Entre páginas que nos ensinam a dor humana e os seus limites, encontramos também amor, paixão e revolução. Houve algo que me fascinou especialmente nesta obra, algo que já tinha sentido em “Just Kids” de Patti Smith, experienciar, de uma forma extremamente íntima e honesta, a forma como as relações humanas podem definir alguém, e por consequência, a sua prática artística.
Marina e Ulay são possivelmente a dupla mais conhecida da arte imaterial, peças como “Relation in Space”, 1976 , “Imponderabilia”, 1977, ou “Rest Energy”, 1980, são apenas alguns exemplos que se tornaram incontornáveis quando se fala de performance. A sua dedicação à arte como território por descobrir espelha-se também na sua relação enquanto casal. Algo de mágico acontece quando duas pessoas são capazes de se desafiar e completar em simultâneo. Passam a existir num paradoxo, fonte das mais intensas e impensáveis criações.
Marina Abramović e Ulay
Relation in Space, 1976 / Imponderabilia, 1977 / Rest Energy, 1980
O mesmo acontece com Patti Smith e Robert Mapplethorpe. Patti havia-se mudado para Nova Iorque há pouco tempo quando, na descoberta da cidade e os seus acasos, se cruzou com Robert mais do que uma vez. Falavam brevemente, criando assunto para um próximo encontro que não sabiam se iria existir, mas a sorte tinha outros planos. Inevitavelmente tornaram-se amigos, e amantes e amigos novamente. Jovens e com um mundo por descobrir, as suas paixões foram-se entrelaçando, sem nunca se tornarem dependentes um do outro, pelo menos não no que toca à sua prática. O mesmo não se pode dizer em relação a Marina e Ulay, que ao longo do resto das suas vidas, se confrontaram com o desafio da divisão de direitos das obras. No entanto, ambas estas duplas descobriam a vida e a arte como quem ama, leve e livremente. Viviam juntos, escreviam, confessavam, fotografavam e, acima de tudo, criavam sem fim.
Patti é, hoje em dia, música, escritora e artista visual. Um marco da versatilidade artística. A sua conexão com Robert não é tão obvia quanto a de Marina e Ulay, mas mergulhando na sua obra, sentimos sem dúvida a sua influência. Os seus livros, que tocam num espaço muito especial entre a ficção e a autobiografia, tornam palpável o processo criativo. Acredito que seja isso que acontece quando a arte e a vida vivem em harmonia.

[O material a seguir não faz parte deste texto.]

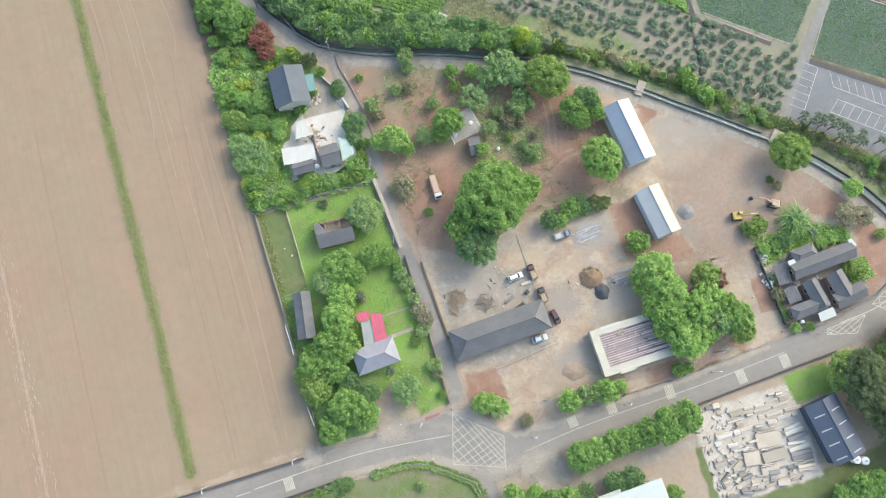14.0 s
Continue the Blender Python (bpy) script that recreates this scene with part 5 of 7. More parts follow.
# ---------------------------------------------------------------- trees
def crown_mesh(name, seed, kind, R=5.0, H=7.0, n=2600, leaf=0.5, blobs=26):
    """A crown of many small leaves gathered in lobes over a ragged inner dome."""
    r = np.random.RandomState(seed)
    lo = H * (0.18 if kind == "bush" else 0.32)
    top = H - lo
    cs, rs = [], []

    def bulge(a):
        return 1 + 0.20 * noise.noise(Vector((1.3 * math.cos(a), 1.3 * math.sin(a), seed * 0.37))) + 0.10 * noise.noise(Vector((3.5 * math.cos(a), 3.5 * math.sin(a), seed * 0.61)))

    for i in range(blobs):
        a, u = r.uniform(0, 6.283), r.uniform(0, 1) ** 0.5
        if i % 5 == 0:
            a, u = 6.283 * i / blobs, r.uniform(0.88, 1.0)
        rad = R * 0.84 * u * r.uniform(0.88, 1.06) * bulge(a)
        if kind == "cone":
            zz = lo + top * r.uniform(0.1, 0.9)
            rad = R * 0.8 * (1 - (zz - lo) / top) * r.uniform(.5, 1)
        else:
            zz = lo + top * (0.30 + 0.46 * math.sqrt(max(0, 1 - u * u)) * r.uniform(0.8, 1.1) + 0.05 * r.randn())
        cs.append((rad * math.cos(a), rad * math.sin(a), zz))
        rs.append(R * r.uniform(0.13, 0.30) * (0.75 if kind == "loose" else 1.0) * (26 / blobs) ** 0.33)
    cs, rs = np.array(cs), np.array(rs)
    w = rs ** 2 / (rs ** 2).sum()
    k = r.choice(blobs, n, p=w)
    d = r.randn(n, 3)
    d[:, 2] += 0.5
    d /= np.linalg.norm(d, axis=1)[:, None]
    p = cs[k] + d * (rs[k] * r.uniform(0.55, 1.12, n))[:, None] * np.array([1, 1, 0.85])
    # one leaf in five fills the dome between the lobes
    m = n // (12 if kind == "loose" else 5)
    ang, u = r.uniform(0, 6.283, m), np.sqrt(r.uniform(0, 1, m))
    fill = np.array([bulge(a) for a in ang]) * R * 0.78 * u
    p[:m] = np.stack([fill * np.cos(ang), fill * np.sin(ang), lo + top * (0.22 + 0.42 * np.sqrt(1 - u * u)) + 0.06 * top * r.randn(m)], 1)
    nn = d + 0.5 * r.randn(n, 3)
    nn /= np.linalg.norm(nn, axis=1)[:, None]
    t = np.cross(nn, r.randn(n, 3))
    t /= np.linalg.norm(t, axis=1)[:, None]
    b = np.cross(nn, t)
    s = (leaf * r.uniform(0.6, 1.4, n))[:, None]
    v = np.stack([p - t * s * 0.5, p + t * s * 0.5, p + b * s], 1).reshape(-1, 3)
    me = bpy.data.meshes.new(name)
    me.from_pydata(v.tolist(), [], np.arange(3 * n).reshape(n, 3).tolist())
    me.update()
    return me, cs


def trunk_geo(cs, H, R, seed):
    r = random.Random(seed)
    g = Geo()
    fork = Vector((r.uniform(-.15, .15), r.uniform(-.15, .15), H * 0.3))
    g.tube((0, 0, -0.1), fork, R * 0.07, R * 0.05, 8)
    for c in cs[:6]:
        c = Vector(c)
        mid = fork.lerp(c, 0.5) + Vector((0, 0, H * 0.05))
        g.tube(fork, mid, R * 0.035, R * 0.022, 5)
        g.tube(mid, c, R * 0.022, R * 0.008, 4)
    return g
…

Capa do primeiro albúm de Patti Smith, Horses, 1975, fotografada por Robert Mapplethorpe
Tanto Patti como Marina tiveram relações que marcaram significativamente as suas carreiras, mas esses laços tornam-se quase sagrados quando se unem com a criação, o que faz com que o êxtase seja imenso e a dor de igual intensidade. Marina e Ulay distanciavam-se nos anos 80, acabando a sua relação com a famosa performance “The Lovers”, em 1988, onde cada um começava uma jornada em cada ponta da Grande Muralha da China. Quando esta ideia surgiu, a intenção era a de se casarem quando se encontrassem a meio da muralha, no entanto, as burocracias entre Amsterdão e China foram tantas, que quando lhes foi permitido caminhar a Muralha, a sua relação tinha atingido um ponto intolerável para ambos. A performance manteve-se, mas quando se encontraram deram um aperto de mão e cada um seguiu o seu caminho, dando por finalizada a sua relação pessoal e profissional.
O encontro de Marina e Ulay na Grande Muralha da China, 1988
Estas duplas deram aso a algo maior, provam que o acaso nos dá o que precisamos quando é de facto necessário, e o retira quando estamos a ganhar balanço. Estes quatro artistas tiveram carreiras extremamente influentes na arte contemporânea. Acho incrível como as inspirações de milhões podem começar graças à inspiração entre duas pessoas. A autobiografia de Marina continua por mais 178 páginas após este aperto de mão, mas “Just Kids” termina com a morte de Robert Mapplethorpe. Isto porque “Walk Through Walls” é uma história de resistência e o livro de Patti é uma carta de amor. A obra de Patti Smith continua em todos os outros planos. Em ambas as situações estas duas mulheres sofrem, por amor e muito mais, mas veem a sua sobrevivência na produção como força interior. O que nos permite hoje em dia termos obras e artistas que contam as alegrias e angústias da condição humana, sem necessidade de ler as suas biografias.
Ter ao lado alguém que vê a vida de forma semelhante à nossa faz com que as dúvidas se desdobrem num plano maior e se dissolvam num futuro esperançoso, permitindo aproveitar o presente por inteiro, sem nada a perder. Não tem necessariamente de haver romance na esperança, a arte é um movimento transversal no que toca ao amor.